Yes, plenty of magic.

And then I look at biological systems, not even the brain yet, just biochemical pathways. Also lots of structure, mixed in with lots of... mixing, and lots of molecules mix and sometimes match. The whole thing is much slower than man-made electronics - but many orders of magnitude more parallel. And probabilistic. And I wonder how to go from programming the man-made stuff to describing those machines in a similar way. Right now we are only tinkering at the far edges of it. Whenever somebody posts about a revolutionary new programming languages I think to myself, you are still just working with the exact same machine. It's like when you zoom in to a flat surface, that under a microscope looks ragged. The only reason we see a huge difference between various programming languages is because we are waaayyyyy zoomed into one paradigm.

In a biological system the elements doing the work are many different molecules with distinct shapes. In CPUs there only are shapeless electrons, so unlike the molecules which meet and match all the time based on probabilities the electrons don't actively contribute to the computing themselves. Also, the molecules are almost all active, all the time, in computers our "code" lies dormant and waiting in pools (memory) doing nothing most of the time. In comparison, only an incredibly tiny fraction of our human-made computing elements are actually doing something at any point!
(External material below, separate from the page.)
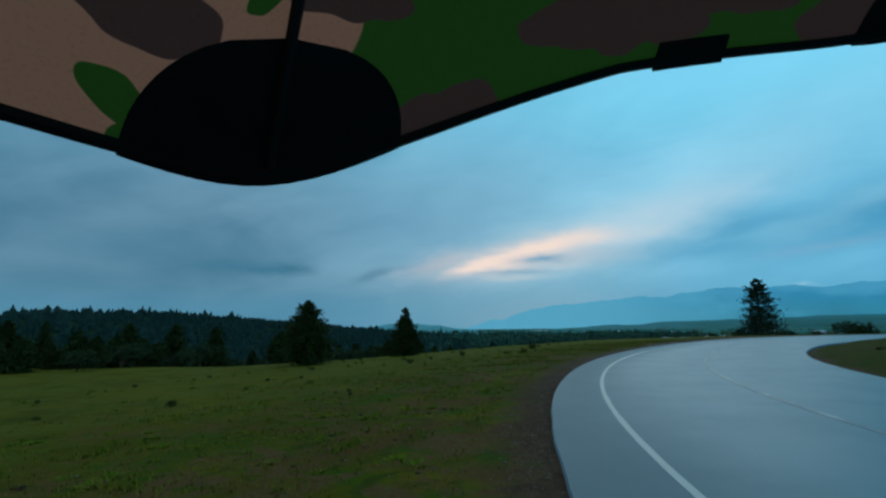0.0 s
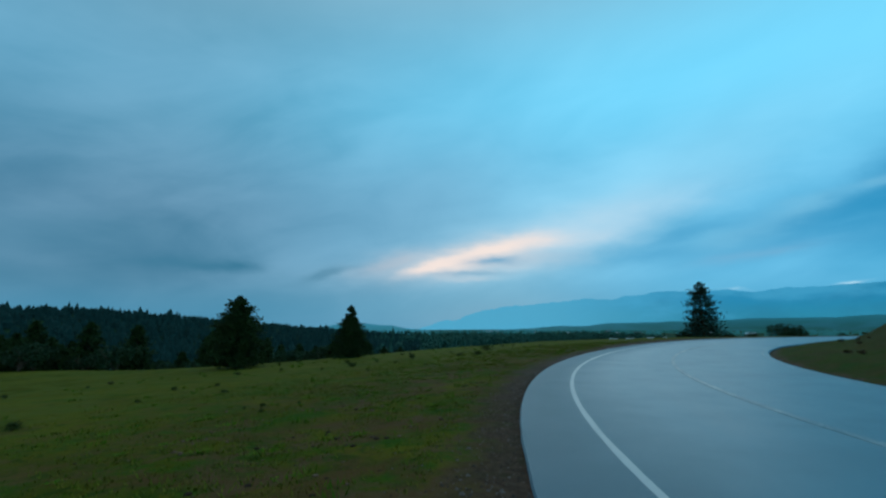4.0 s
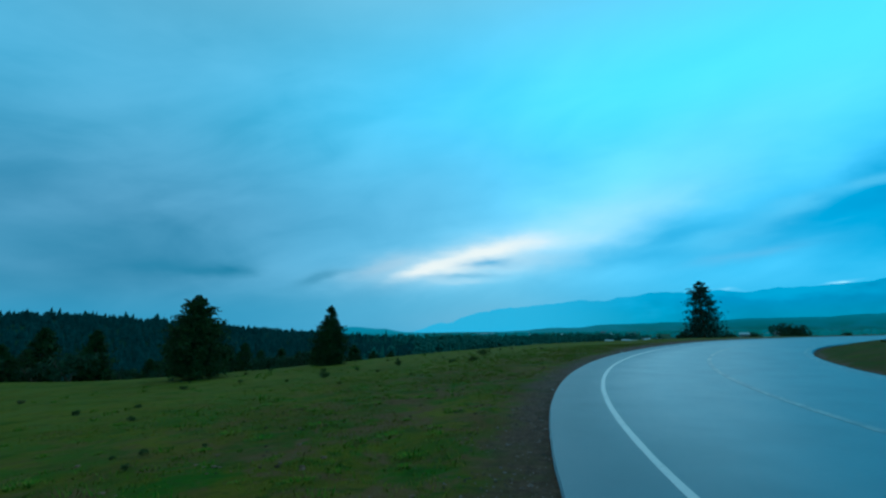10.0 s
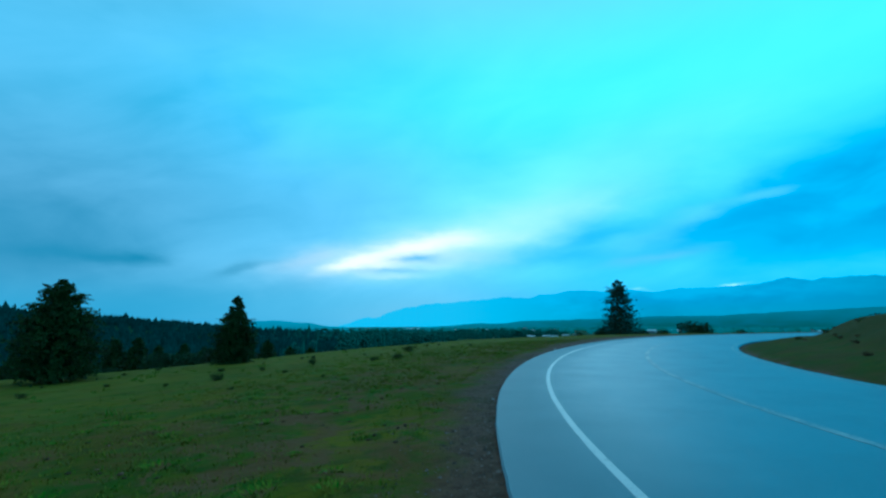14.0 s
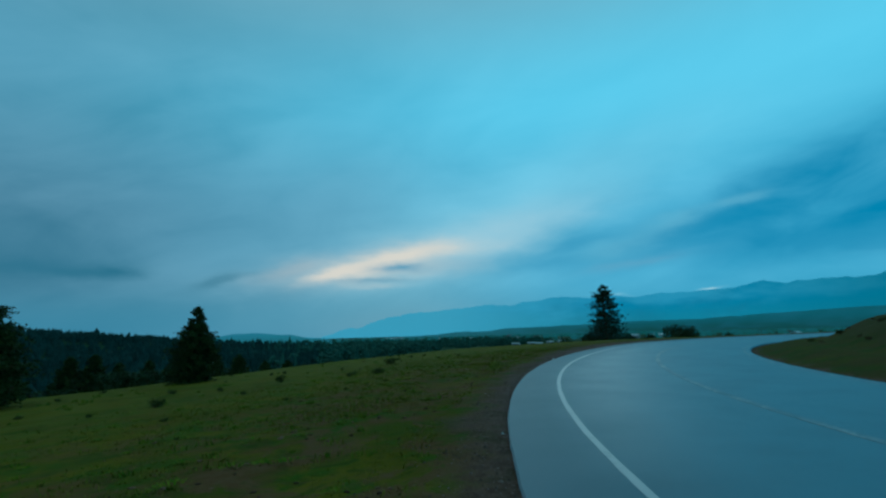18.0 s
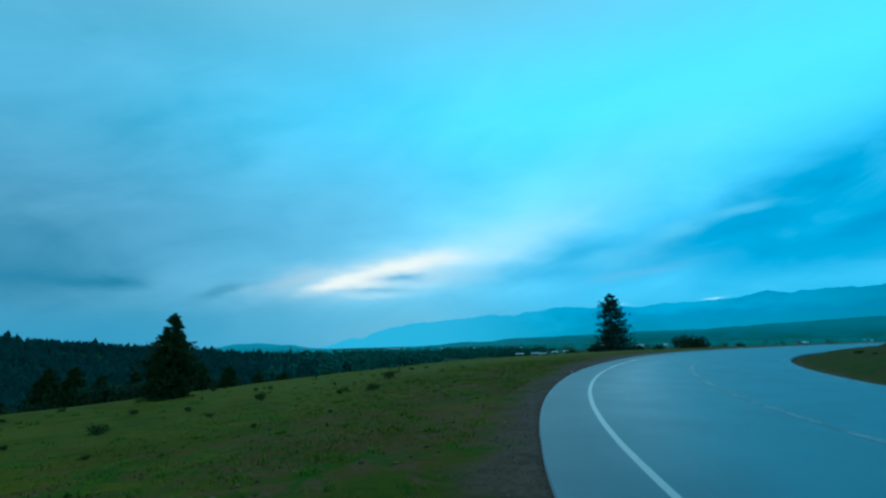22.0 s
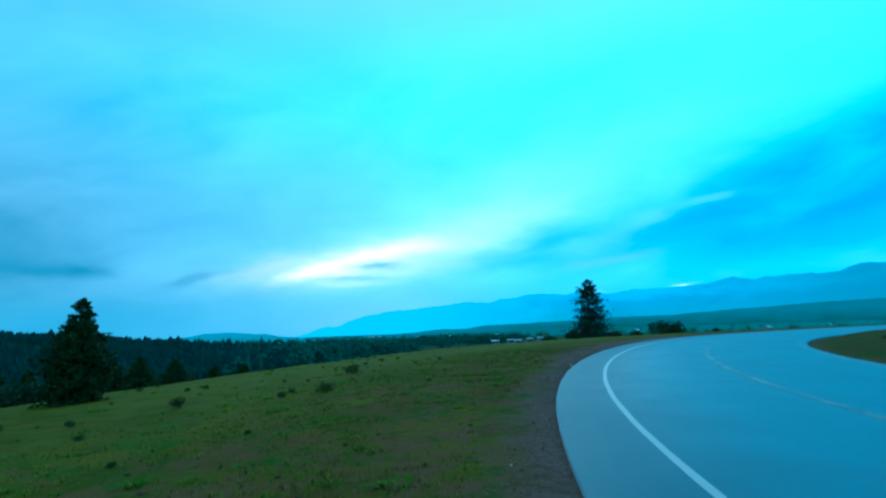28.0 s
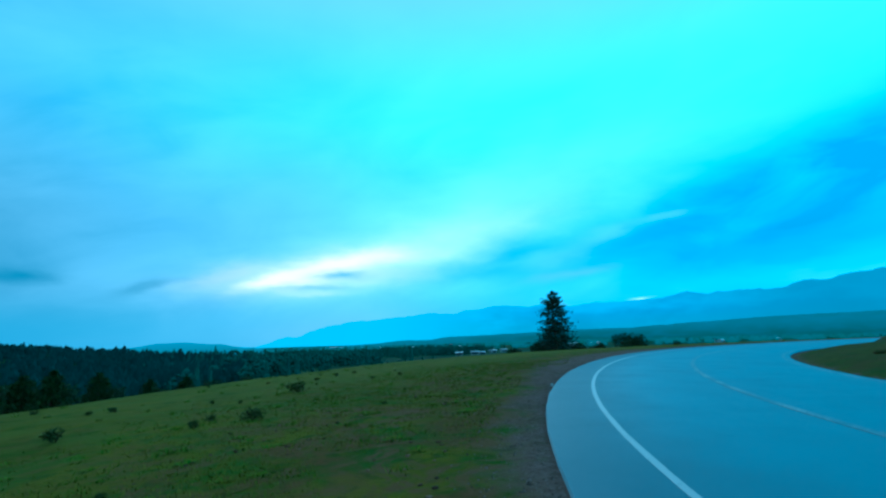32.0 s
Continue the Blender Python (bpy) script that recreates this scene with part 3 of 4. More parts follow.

In nature/biology shape and structure on the nano level are the major design factor. Shapes of molecules and shapes of the structures used to separate or guide or hold them. Most of the process is determined by those shapes. In human-made computing we are extremely limited in what shapes we use under the hood. We use higher frequencies and limiting ourselves to few goals, otherwise nature would outcompute us by many orders of magnitude (and that's only true because we decide to ignore most of the computation going on in biological systems as not relevant "it's just random noise with no purpose"). I see a disconnect between how we program and what is going on. We think it's a vital "abstraction". I think that abstraction is a blessing, sure, but also a great hindrance. In the end those shapes and structures matter a lot. If somehow we could get a translation into more and more flexible (nano) shapes/structures than now, where we have a 100% fixed structure and only electrons (so, no shapes)... even biological systems are actually quite limited in what kinds of shapes they use, there was a path-dependency on which random path evolution took. I think it would be possible to far exceed biological systems, but we would have to get down to the shapes (molecules and nano-structures). That is far away from now, where it takes us years to come up with one fixed structure and shapeless moving point-forms inside of it.